The government awarded a contract for the construction of eight Anti Submarine Warfare Shallow Water Crafts (ASW SWCs), to the Cochin Shipyard, in line with the ‘Aatmanirbhar Bharat’ (self-reliant India) initiative to boost indigenous design, development and manufacturing.
Officials from Indian Navy and the Indian Government-run shipbuilder Cochin Shipyard Limited marked the commencement of the construction of two Anti-Submarine Warfare Shallow Water Crafts (ASW SWC) for the Navy. Known as “keel-laying”, the ceremony is the formal recognition of a ship’s construction. Once built and formally commissioned into the Indian Navy, these vessels (temporarily designated as BY524 and BY525) will undertake sub-surface surveillance in coastal areas to detect and neutralise underwater threats.
The Indian Government had awarded a contract for the construction of eight ASW SWCs, to the Cochin Shipyard, in line with the ‘Aatmanirbhar Bharat'(self-reliant India) initiative to boost indigenous design, development and manufacturing.

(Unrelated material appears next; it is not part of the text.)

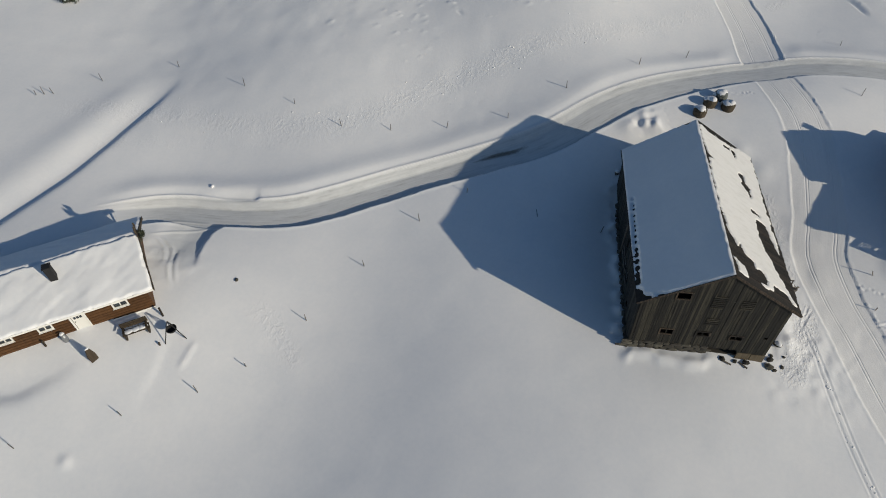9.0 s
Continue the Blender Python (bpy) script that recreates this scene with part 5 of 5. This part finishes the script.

At present, three ships of the eight in this series are under construction. The first vessel of this class had its keel laid in August 2022 and all vessels in this fleet are being built for a service life of 25 years. According to the Indian Navy, all major and auxiliary systems for these vessels have been sourced from indigenous manufacturers.
Cochin Shipyard Limited has built India’s most complex and expensive warship, the indigenous aircraft carrier Vikrant, which was formally commissioned into the Indian Navy on September 2nd 2022. While the aircraft carrier has been commissioned into the Navy, it would be more than a year before it can undertake active duties, as integrations of various weapons, systems and technologies have to be carried out and tested.
Recently, the Indian Navy announced that they had successfully conducted landings and take-offs of the indigenous single-engine Naval Light combat aircraft and the Russian-origin Mig-29K carrier-borne twin-engine fighter.